All hands,
Dalam merespon tawaran yang terkesan murah hati soal sistem senjata surplus dari Amerika Serikat maupun negara-negara lain, Indonesia hendaknya berhati-hati. Salah satu bentuk kehati-hatian itu adalah menerapkan perhitungan life cycle cost terhadap efektivitas sistem senjata itu apabila kelak digunakan oleh Indonesia. Pendekatan life cycle cost akan meminimalisasi kerugian di masa depan, baik kerugian berupa material maupun terancamnya kedaulatan, karena pendekatan ini lebih "jujur dan obyektif" daripada pendekatan politik. Pendekatan politik cenderung menafikan kerugian ekonomis maupun non ekonomis yang akan dialami di masa depan.
Melalui pendekatan life cycle cost, perlu dihitung berupa usia platform yang ditawarkan. Misalnya untuk pesawat udara, dari total usia frame-nya berapa yang selama ini sudah dihabiskan sebelum sistem senjata itu dikategorikan sebagai surplus. Sisa usia frame itu akan menentukan berapa tahun maksimal sistem senjata surplus alias bekas tersebut dapat digunakan oleh Indonesia.
Lewat pendekatan itu pula, perlu dikalkulasi berapa biaya retrofit dan berapa biaya pemeliharaan yang nantinya akan dibutuhkan selama sisa usia sistem senjata tersebut. Apakah biaya yang dikeluarkan nantinya akan seimbang atau ekonomis dengan usia pakai yang tersisa? Bagaimana pula dengan dukungan suku cadang minimal hingga 20 tahun ke depan, apakah masih dijamin tersedia dengan harga yang ekonomis pula atau sebaliknya?
Perlu dipahami, apabila digambarkan dengan kurva terkait dengan sistem senjata surplus maka pencapaian garis tertinggi pada kurva tidak dapat diperhatikan secara konsisten dalam waktu lama.
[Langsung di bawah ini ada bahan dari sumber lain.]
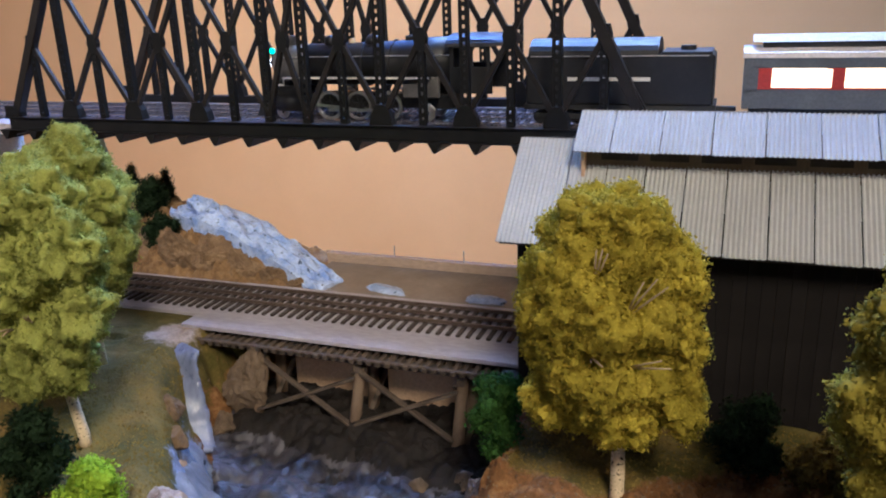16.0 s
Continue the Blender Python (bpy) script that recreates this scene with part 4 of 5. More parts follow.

Tak lama secara garis tertinggi tercapai, akan terjadi penurunan tajam dari garis tersebut alias melengkung ke bawah secara drastis. Hal itu terjadi karena faktor ekonomis yang terkait life cycle cost. Setidaknya demikian pengalaman beberapa negara lain, bahkan Indonesia pun sesungguhnya memiliki pengalaman demikian terkait dengan sistem senjata surplus.